The second issue for us to consider is the struggle over freedom of inquiry, which includes the ability to teach what one wants to teach, assuming it fits within disciplinary norms and the curriculum in your program. The details of courses, program requirements, etc., are completely in the hands of the faculty, the experts whose training prepares them for this role. A new kind of threat has emerged around this role, the harassment of faculty, aimed at silencing them, and hence the content they are trying to teach. Social media often play a role in this.
Consider the following example: a student records a Professor’s comments, and passes on, typically out-of-context, damaging snippets to either the social media world, the local press, their favorite politician, or the Regents and relevant university President.
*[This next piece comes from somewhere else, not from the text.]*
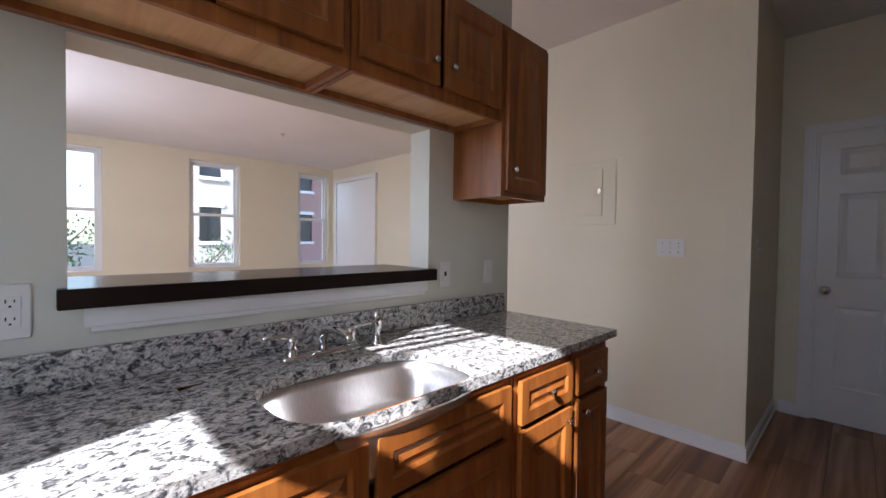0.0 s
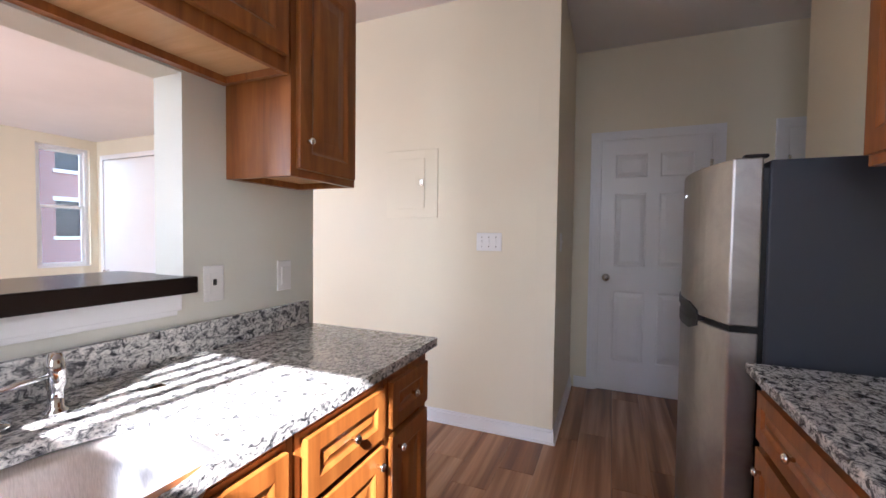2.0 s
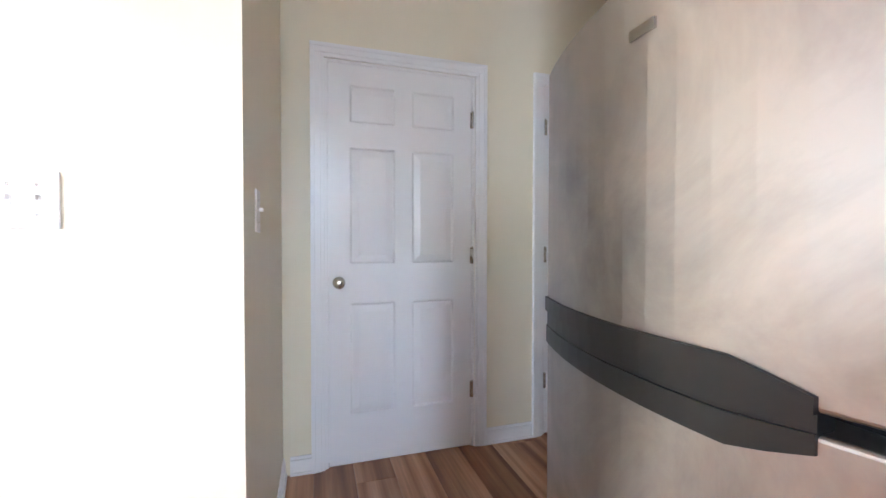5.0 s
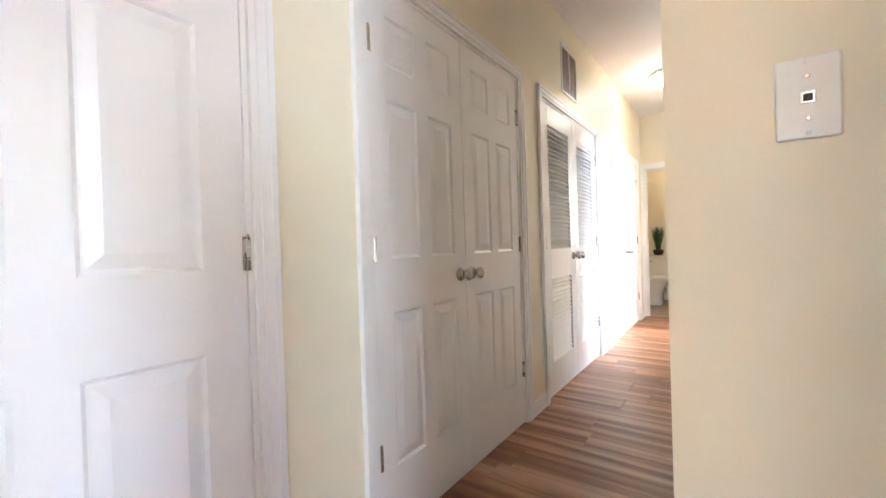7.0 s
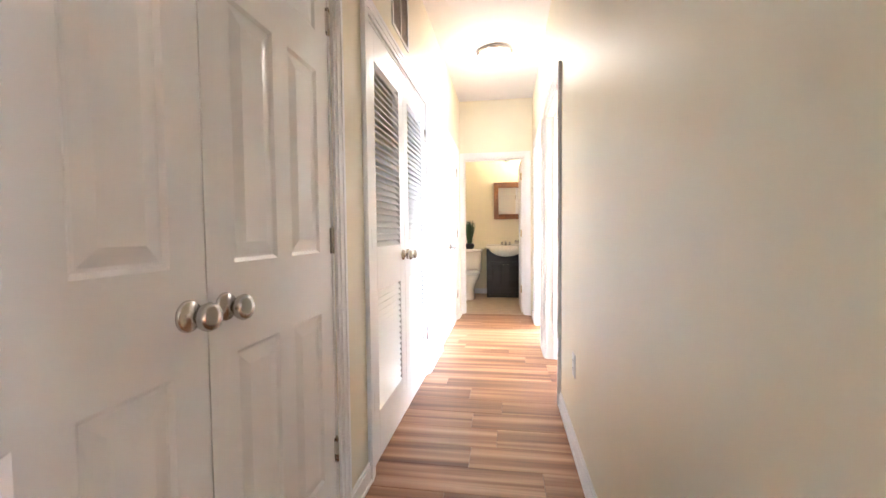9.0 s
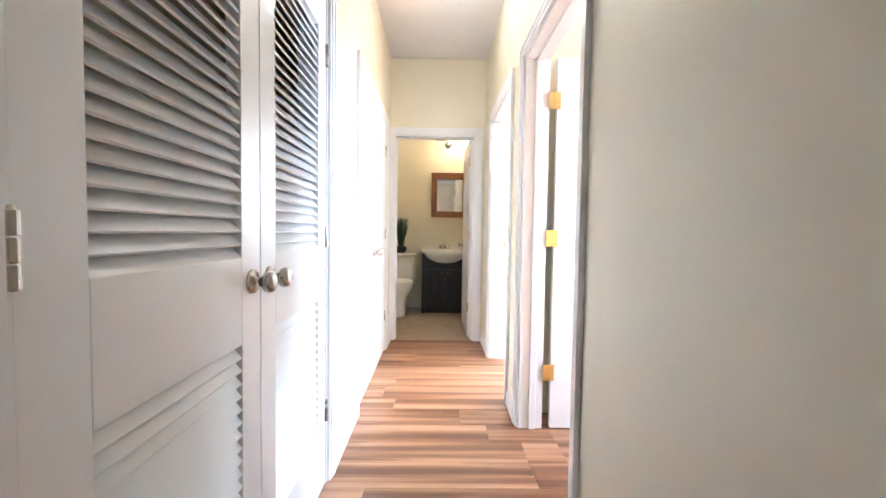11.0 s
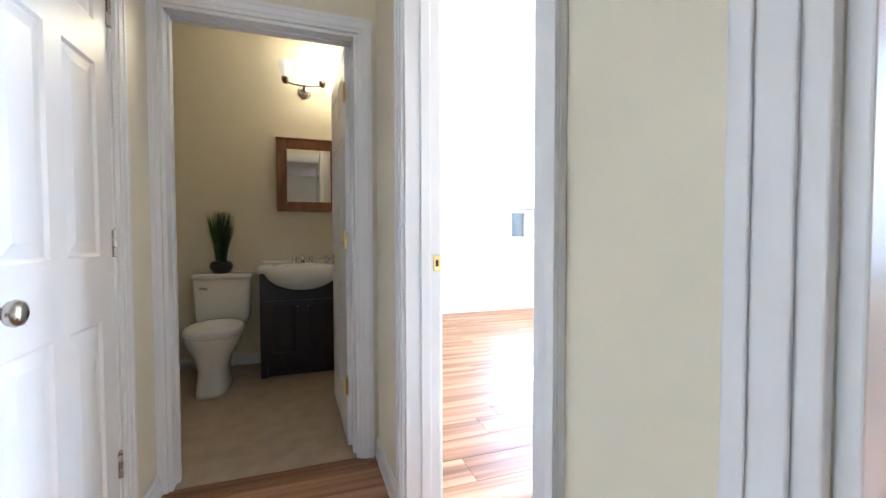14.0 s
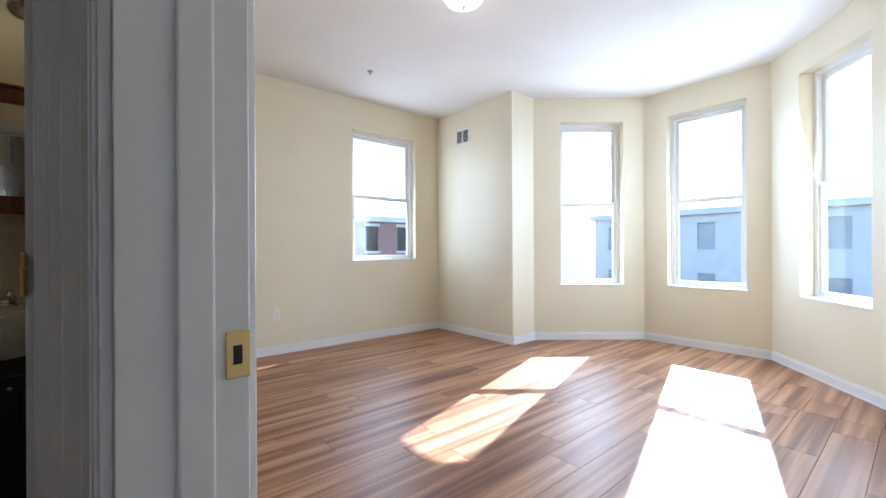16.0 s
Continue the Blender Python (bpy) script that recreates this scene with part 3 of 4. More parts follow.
for i, (a, b, u0, u1) in enumerate(BAY):
    wall(f"wall_bay_{i + 1}", a, b, 0.16, BED_CEIL, [(u0, u1, 0.66, 2.65)], M_WALL, CREAM)
    skirting(a, b)
    window(f"window_bay_{i + 1}", along(a, b)[0] @ Matrix.Translation((u0, 0, 0)), u1 - u0, 0.66, 2.65, "white vinyl double-hung bay window in a plastered reveal", 0.11)
wall("wall_bay_side_west", (5.72, -0.955), (5.72, -0.535), 0.12, BED_CEIL, [], M_WALL, CREAM)
wall("wall_bedroom_south", (5.60, -0.535), (5.08, -0.535), 0.12, BED_CEIL, [], M_WALL, CREAM)
wall("wall_bedroom_west", (5.20, -0.535), (5.20, 2.94), 0.12, BED_CEIL, [], M_WALL, CREAM)
wall("wall_side_room_south", (5.08, -0.535), (1.42, -0.535), 0.12, CEIL, [(0.7, 1.7, 0.8, 2.5)], M_WALL, CREAM)

window("window_side_room", along((5.08, -0.535), (1.42, -0.535))[0] @ Matrix.Translation((0.7, 0, 0)), 1.0, 0.8, 2.5, "white vinyl double-hung window of the side room")
window("window_bedroom_east", along((10.02, 2.94), (10.02, -0.535))[0] @ Matrix.Translation((2.155, 0, 0)), 0.935, 0.97, 2.57, "white vinyl double-hung window in a plastered reveal", 0.07)
window("window_kitchen", along((1.42, -1.0), (-6.6, -1.0))[0] @ Matrix.Translation((0.78, 0, 0)), 0.79, 1.10, 2.755, "white vinyl double-hung kitchen window", 0.02)
# Unseen windows, added only as openings for the living room's fill lamps.
for i, u0 in enumerate((2.92, 5.12)):
    window(f"window_added_south_{i + 1}", along((1.42, -1.0), (-6.6, -1.0))[0] @ Matrix.Translation((u0, 0, 0)), 1.0, 0.85, 2.25, "white vinyl double-hung living room window")
for i, (u0, u1) in enumerate(((0.84, 1.58), (2.595, 3.325), (4.31, 4.91))):
    window(f"window_living_{i + 1}", along((-6.6, -1.0), (-6.6, 4.0))[0] @ Matrix.Translation((u0, 0, 0)), u1 - u0, 0.755, 2.425, "white vinyl double-hung living room window", 0.05)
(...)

Consider another example: a faculty member who teaches certain content is subjected to threatening emails, or aggressive social media invasion, all the way from mild threats to conceivably life-threatening ones. What do we do in such situations? Together, with our sister campuses in Arizona we are grappling with how to handle this. A first step is to try to understand the scope and character of the threats. Perhaps there are only a few such cases. So, please let me know if anything of this sort has happened to you. You can send to my university address, but if you’d rather, you can send to my gmail address (nadellynn@gmail.com) from your non-UA address. Even relatively mild examples are worth hearing about, so please let me know.
These extreme examples, and others of a less extreme but still consequential nature, are direct threats to academic freedom – such freedom doesn’t exist if we live in physical fear just for expressing ideas that are sanctioned by the academic disciplines we were trained to represent. I am confident that our new President will do what it takes to protect our right to inquire where we wish, and to nurture a thirst for free and open inquiry in our students. This is what we owe them, and what we are committed to delivering, as we strive to shape our students into an engaged and informed populace.
I look forward to hearing from faculty colleagues about these challenges. Our responsibility to both our institution, and the students it serves, demands that we stand firm in supporting free speech, academic freedom, and the freedom of inquiry that are essential in preparing our students for the future.